When breaking them up by property size, it is interesting to note although the trend towards smaller properties is gaining momentum – both here and globally – larger municipalities in the Western Cape have approved plans for 1 314 dwelling houses bigger than 80m² – an average of 229m². This translates to an 11.7% increase compared to the first three months of last year.

On the other hand, the number of approved plans for houses smaller than 80m² (an average of 45.7m²) has decreased, although only by 0.4%. 
According to the report, the Western Cape figures differ from the overall national picture, which saw a 33% increase in the number of plans passed for houses smaller than 80m², and only a 2.4% increase in houses bigger than that.

Even though these figures show that more current building plans are for bigger rather than smaller sized homes, in August last year FNB property analyst John Loos said the average size of full title stands in South Africa measured 552², or almost half the average stand size built in the early 1970s.

At the time he said: “We have long said the major region with the most acute land scarcity has been the City of Cape Town, with its sea on a few sides and a large mountainous nature reserve in the middle. Not surprisingly, therefore, we see the Western Cape province having the lowest average full title stand size of 487m².”

The average size in Gauteng was 552m² and in KwaZulu-Natal it was 802m².

However, although the Stats SA figures show the plans for new dwelling houses to have a smaller average size, these plans refer to dwelling houses which also include self-standing homes such as granny flats and converted outbuildings and garages.

Approved plans for the building of flats and/or townhouses, at an average size of 93.89m², saw a 12.1% increase in the Western Cape while the square metre size and value of additions and alterations to houses are also up, by 4% and 6.8% respectively.

Overall, the total value of all residential building in the Western Cape – including dwelling houses, townhouses, flats, boarding houses, retirement homes, hostels and guest houses– is R4.49bn. Nationally, this figure is R12.4bn.

Plans for residential and non-residential additions and alterations in the Western Cape and nationally total R1.9bn and R7.2bn respectively. 
FNB figures, based on estate agent surveys, show there was a “slight improvement” in levels of home maintenance and upgrades early 2018, but this was more for maintenance than upgrades.

Although agents surveyed perceived average home maintenance and upgrade levels to be stronger early in 2018, Loos said the perception was one of slight weakening in value adding upgrades to homes. Most homeowners, or 61.4%, make improvements for their own use, while 12.9% do so because they cannot afford to buy elsewhere.

“The FNB survey points to a household sector that remains solid financially, with a high level of full home maintenance, but nevertheless relatively cautious and not splashing out on value adding upgrades.

“The home maintenance situation remains far stronger than it was during the 2008/9 recession levels.”
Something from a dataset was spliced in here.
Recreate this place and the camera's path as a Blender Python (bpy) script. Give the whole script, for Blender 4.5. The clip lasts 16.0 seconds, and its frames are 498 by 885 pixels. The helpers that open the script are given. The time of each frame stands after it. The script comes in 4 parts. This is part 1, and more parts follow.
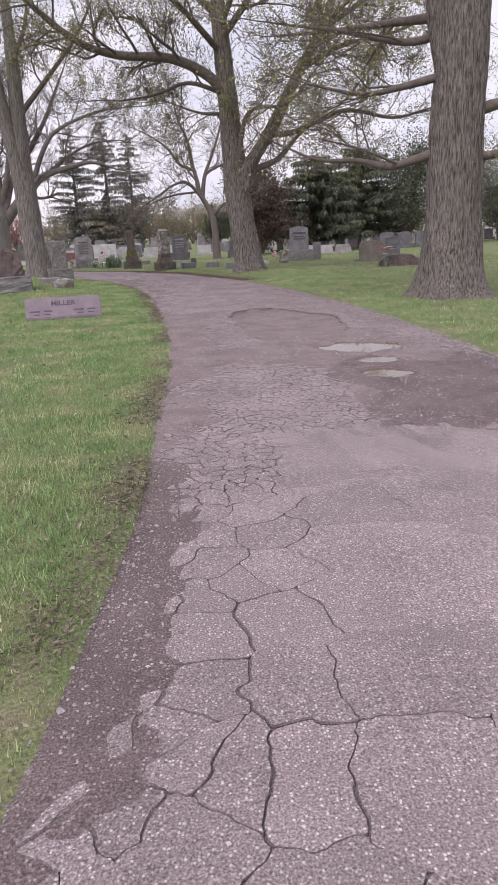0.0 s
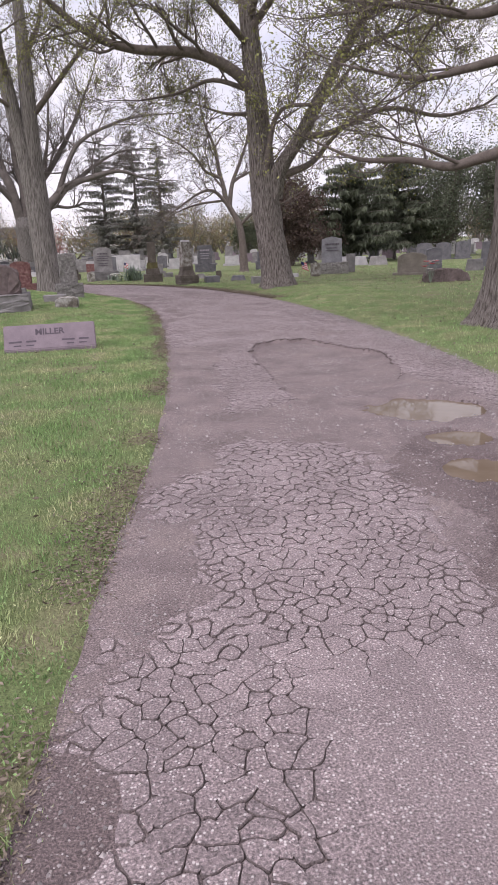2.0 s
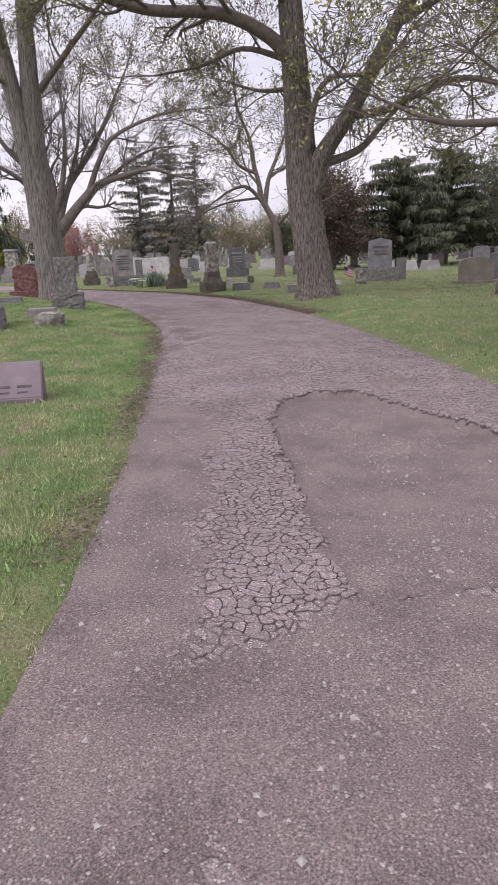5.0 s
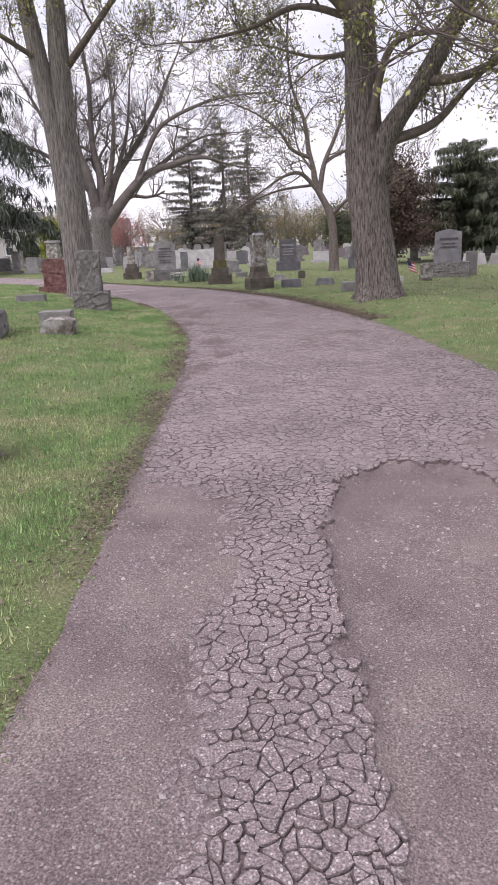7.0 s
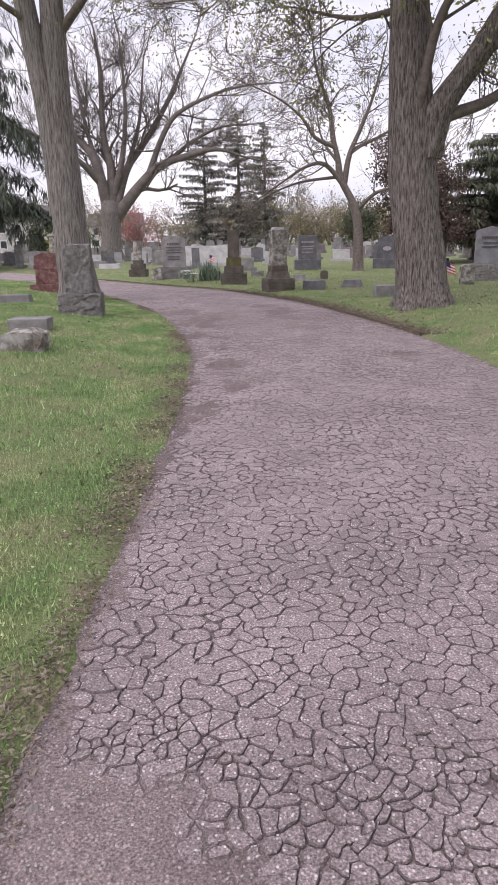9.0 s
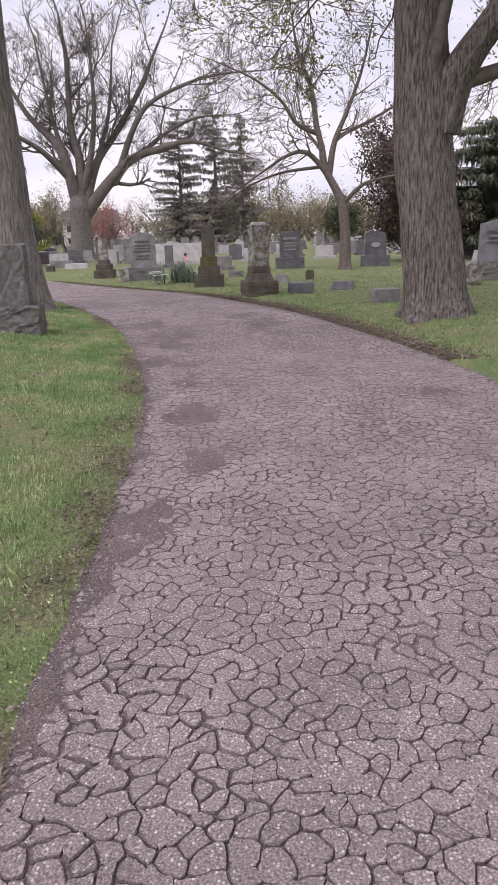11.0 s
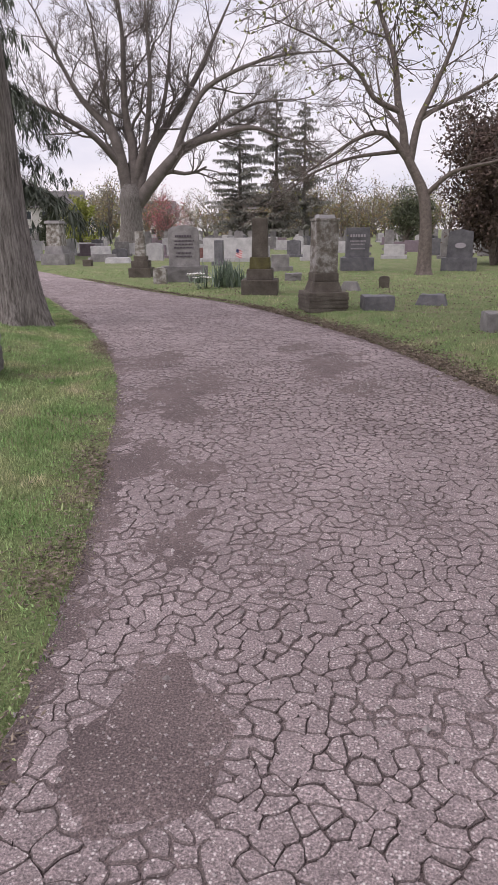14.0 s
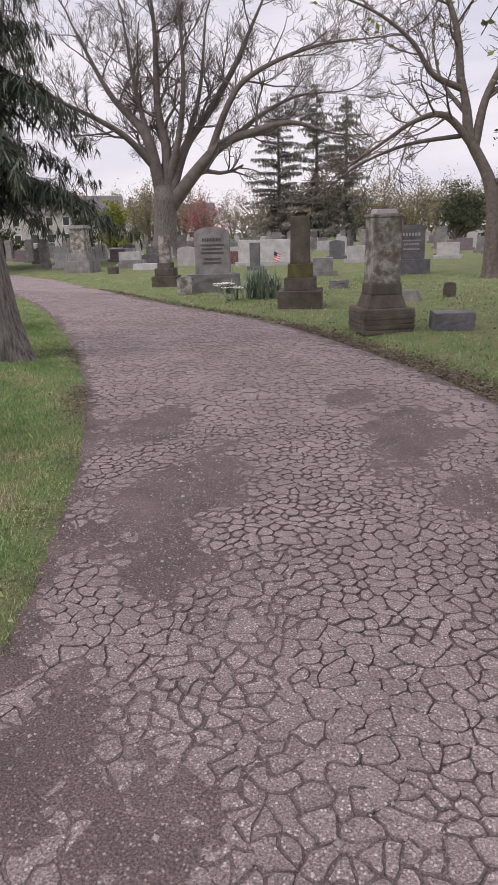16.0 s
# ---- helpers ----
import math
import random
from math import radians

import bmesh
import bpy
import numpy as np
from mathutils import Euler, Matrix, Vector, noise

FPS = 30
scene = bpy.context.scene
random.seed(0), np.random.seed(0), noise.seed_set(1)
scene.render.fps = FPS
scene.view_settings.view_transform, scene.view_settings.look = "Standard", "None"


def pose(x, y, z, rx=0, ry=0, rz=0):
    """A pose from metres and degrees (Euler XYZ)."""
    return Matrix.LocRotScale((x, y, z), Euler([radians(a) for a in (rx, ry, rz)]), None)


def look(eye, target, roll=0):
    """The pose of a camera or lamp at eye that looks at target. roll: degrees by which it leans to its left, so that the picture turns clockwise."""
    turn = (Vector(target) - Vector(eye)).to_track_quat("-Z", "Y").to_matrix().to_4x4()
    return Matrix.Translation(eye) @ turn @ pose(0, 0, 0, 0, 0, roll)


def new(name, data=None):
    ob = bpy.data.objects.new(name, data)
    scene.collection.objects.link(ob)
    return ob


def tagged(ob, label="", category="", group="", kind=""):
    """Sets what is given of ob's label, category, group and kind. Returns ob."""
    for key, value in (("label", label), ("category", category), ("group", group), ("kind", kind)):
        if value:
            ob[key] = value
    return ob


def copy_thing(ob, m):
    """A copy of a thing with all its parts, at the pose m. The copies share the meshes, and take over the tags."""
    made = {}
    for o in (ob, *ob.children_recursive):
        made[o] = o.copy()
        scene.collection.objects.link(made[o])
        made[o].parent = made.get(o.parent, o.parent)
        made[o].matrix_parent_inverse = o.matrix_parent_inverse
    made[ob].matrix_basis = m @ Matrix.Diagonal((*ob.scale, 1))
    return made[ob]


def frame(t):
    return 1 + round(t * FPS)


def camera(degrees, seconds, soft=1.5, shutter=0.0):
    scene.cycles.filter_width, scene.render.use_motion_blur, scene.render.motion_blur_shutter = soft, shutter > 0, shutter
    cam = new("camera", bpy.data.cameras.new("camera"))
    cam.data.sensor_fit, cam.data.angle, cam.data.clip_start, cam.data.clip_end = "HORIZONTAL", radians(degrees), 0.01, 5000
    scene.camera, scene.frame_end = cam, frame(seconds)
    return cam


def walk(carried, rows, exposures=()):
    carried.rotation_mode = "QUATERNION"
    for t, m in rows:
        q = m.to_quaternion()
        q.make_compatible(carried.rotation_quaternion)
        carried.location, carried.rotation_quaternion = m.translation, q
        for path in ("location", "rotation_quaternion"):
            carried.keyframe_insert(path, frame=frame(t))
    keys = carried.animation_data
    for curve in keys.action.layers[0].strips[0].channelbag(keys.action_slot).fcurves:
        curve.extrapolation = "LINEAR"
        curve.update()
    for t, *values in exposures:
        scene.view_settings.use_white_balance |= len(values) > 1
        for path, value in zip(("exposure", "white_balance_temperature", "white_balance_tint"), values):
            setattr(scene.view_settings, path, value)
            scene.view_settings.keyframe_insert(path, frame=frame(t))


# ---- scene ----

Stats SA figures show large municipalities in Gauteng approved plans for 3 079 houses and 1 356 flats and/or townhouses while KwaZulu-Natal, which has seen a drastic decline in all these categories, saw the approval of plans for only 284 houses and 419 flats and/or townhouses in the first three months of this year.

More apartments than houses built in W Cape

The building of 1 591 dwellings houses was completed in the Western Cape from January to March, according to Stats SA.

Of these, 889 are smaller than 80m² – a 50.7% drop from the same period last year – and 702 are larger. 

However, 1 697 flats and/or townhouses were built – 82.7% more than in January to March last year.

This correlates with the trend of more people looking for secure lock-up-and-go lifestyles offered by apartment blocks or other sectional title properties. Nationally though, plans passed for all these categories this year declined, with only 4 343 dwelling houses built (down from 5 642 last year) and 3 309 flats and/or townhouses.